The researchers conclude, "Across US geoclimatic regions, the average UV index was associated with increasing odds of JDM and anti-p155/140 autoantibodies but decreasing odds of anti-MJ autoantibodies."

"The implication of our study is that sunlight exposure might shift disease expression. We had hypothesized previously that there were both genetic and environmental factors for the disease. There had been hints from uncontrolled studies of infectious disease, but this is the first noninfectious environmental factor to be associated with juvenile myositis," Dr. Rider said.

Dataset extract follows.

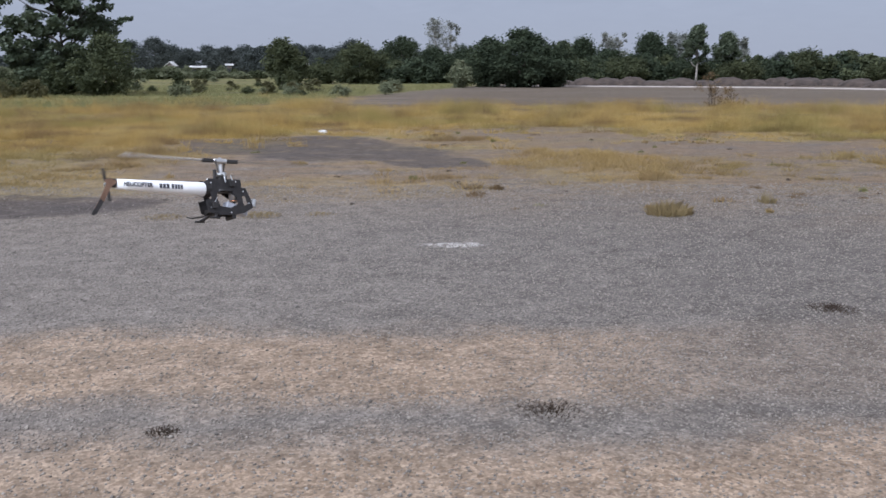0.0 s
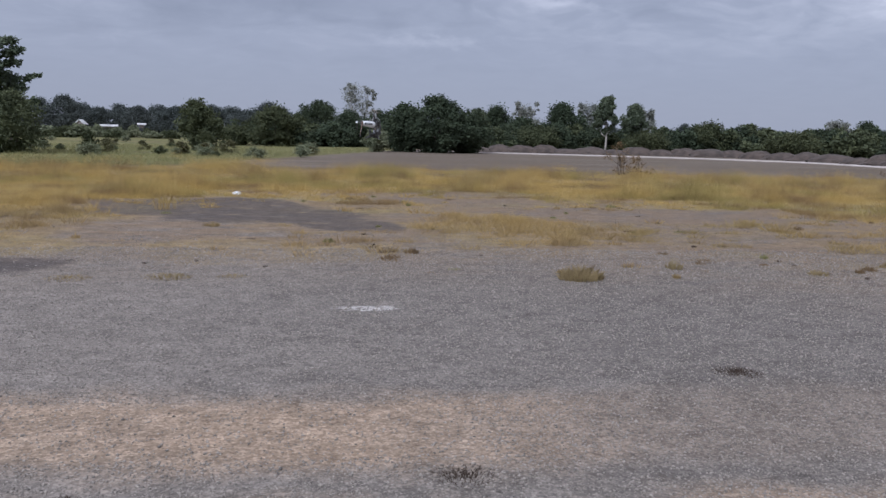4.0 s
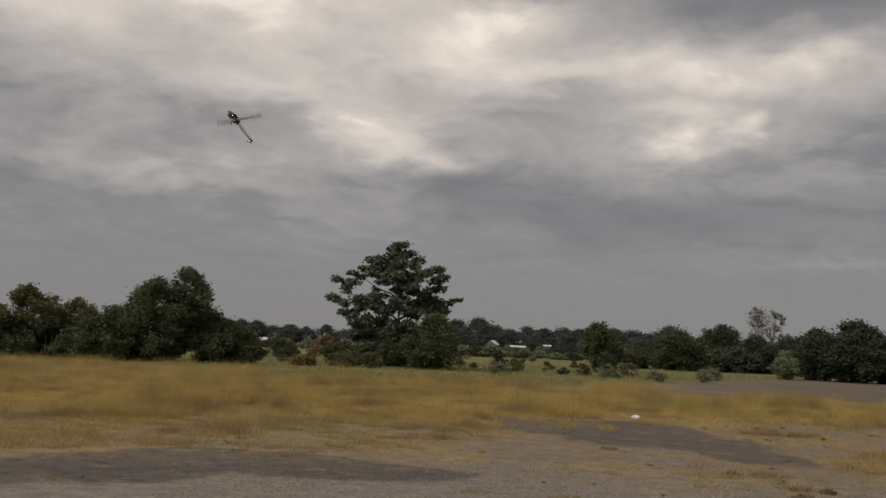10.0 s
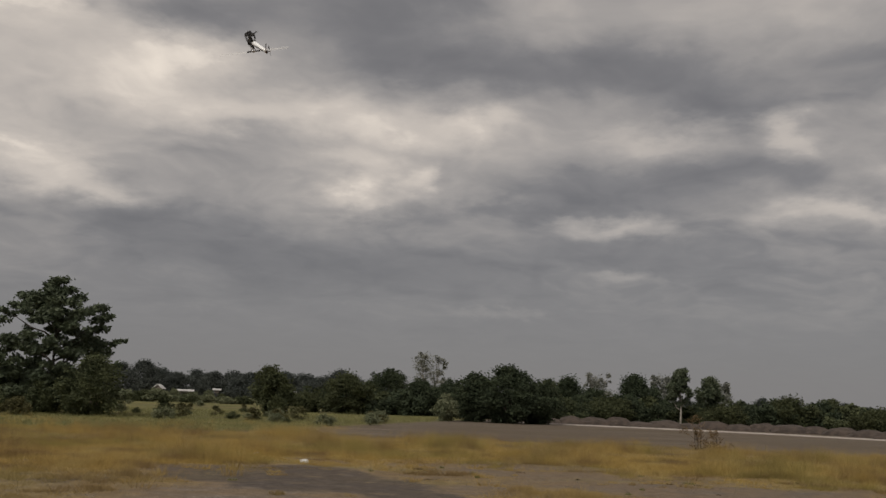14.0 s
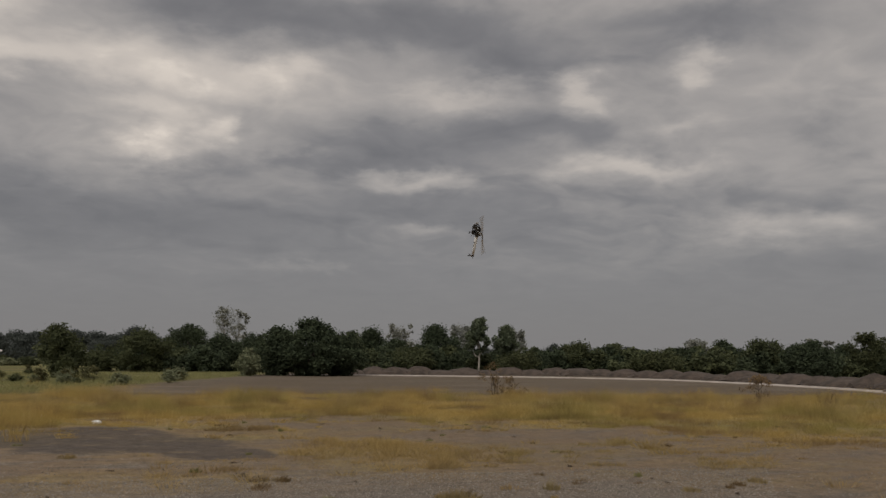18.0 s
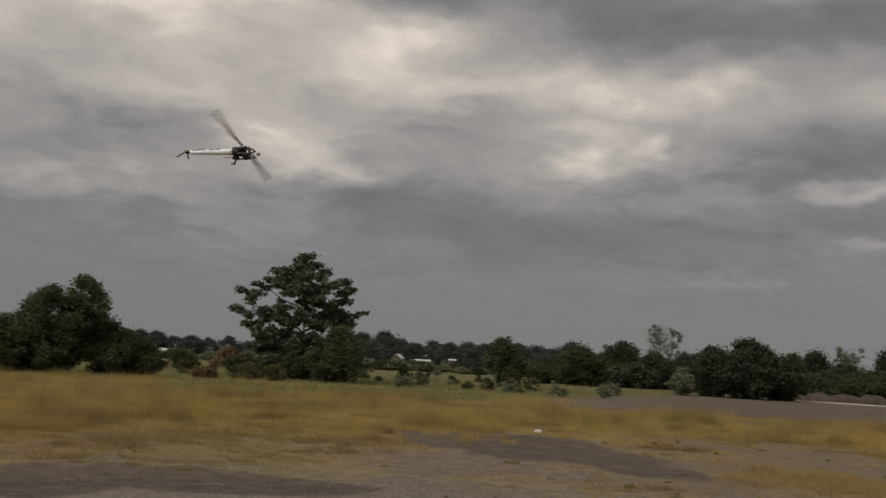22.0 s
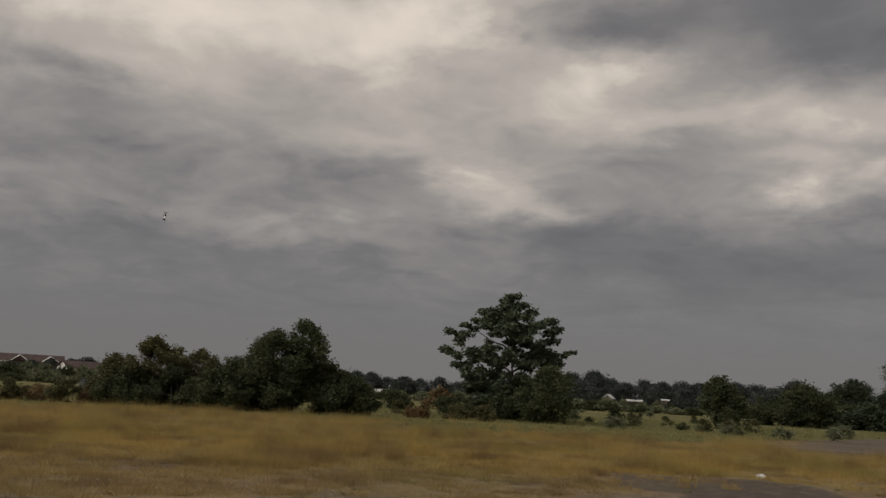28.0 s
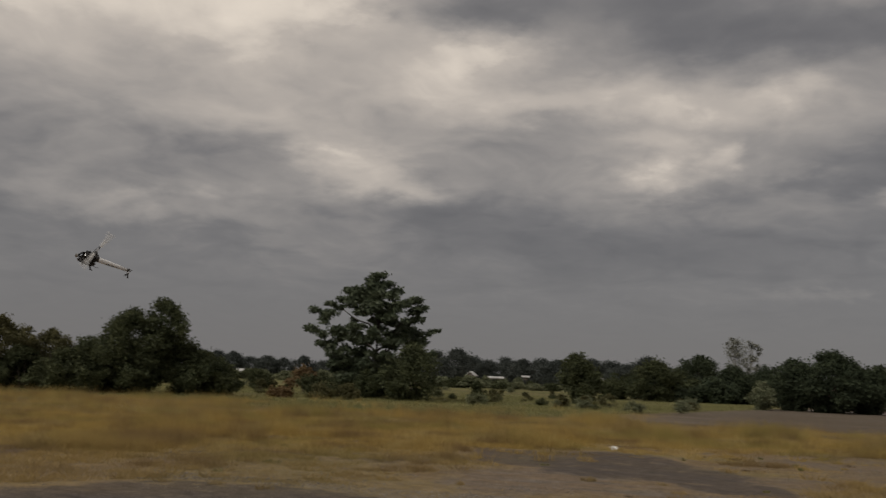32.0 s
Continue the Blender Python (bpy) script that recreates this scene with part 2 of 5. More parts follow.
def ground_material():
    def build(k, s):
        p = k.n("ShaderNodeNewGeometry").outputs["Position"]
        wob = k.noise(p, 0.35, 3.0)
        wob2 = k.noise(k.v("ADD", p, (9, 4, 2)), 1.3, 4.0)
        x, y, _ = k.split(p)
        xw = k.m("ADD", x, k.m("MULTIPLY", k.m("SUBTRACT", wob, 0.5), 2.4))
        yw = k.m("ADD", y, k.m("ADD", k.m("MULTIPLY", k.m("SUBTRACT", wob2, 0.5), 0.9), k.m("MULTIPLY", k.m("SUBTRACT", wob, 0.5), 0.8)))
        r = k.v("LENGTH", p)
        # crushed grey stone
        cells = k.n("ShaderNodeTexVoronoi", Vector=p, Scale=34.0)
        chip = k.split(cells.outputs["Color"])[0]
        grain = k.noise(p, 90.0, 3.0)
        grit = k.split(k.n("ShaderNodeTexVoronoi", Vector=p, Scale=72.0).outputs["Color"])[1]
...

She added that anti-p155/140 autoantibodies are often associated with photosensitive skin rashes, whereas anti-MJ autoantibodies are not. "It is interesting that these 2 antibodies also have the same relationship with UVR exposure. It may be that the autoantigens associated with anti-p155/140 are upregulated by UVR exposure, but those associated with anti-MJ are not," she said.

"In the study by Shah et al, they did not specify first myositis-related symptoms of the patients examined. Although skin symptoms generally precede muscle symptoms in JDM, I would like to know the ratio of skin symptom–preceding cases and muscle symptom–preceding cases in JDM and the association of UV index and the ratio in their study," Yoshinao Muro, MD, PhD, told Medscape Medical News. Dr. Muro, who was not involved in the study, is a specialist in autoantibody analysis in connective tissue diseases. He is associate professor, Division of Connective Tissue Disease and Autoimmunity, Department of Dermatology, Nagoya University Graduate School of Medicine, Japan.

Dr. Muro's concern was whether autoantibodies such as anti-p155/140 could be induced by only 1 month of UV exposure, as disease-associated autoantibodies appear years before disease onset in other autoimmune diseases.

"It is still unclear whether the autoantibodies are pathogenic or they are just an epiphenomenon. However, if a certain genetic background is found to be associated with the production of anti-p155/140 in future studies, juveniles having such a genetic background might better avoid UV exposure," Dr. Muro said.

Dr. Muro would also like to see individual data on UVR exposure and outdoor activities. "Kids who have many outdoor activities as well as trips are also more likely to be exposed to infections, so we should be always aware of other environmental factors in this kind of study," Dr. Muro said.

The study was supported in part by the Intramural Research Programs of the National Institute of Environmental Health Sciences, National Institute of Arthritis and Musculoskeletal and Skin Diseases, National Institutes of Health, and the Center for Biologics Evaluation and Research of the US Food and Drug Administration. One coauthor is a consultant to the Oklahoma Medical Research Foundation Clinical Immunology Laboratory. The other authors and Dr. Muro have disclosed no relevant financial relationships.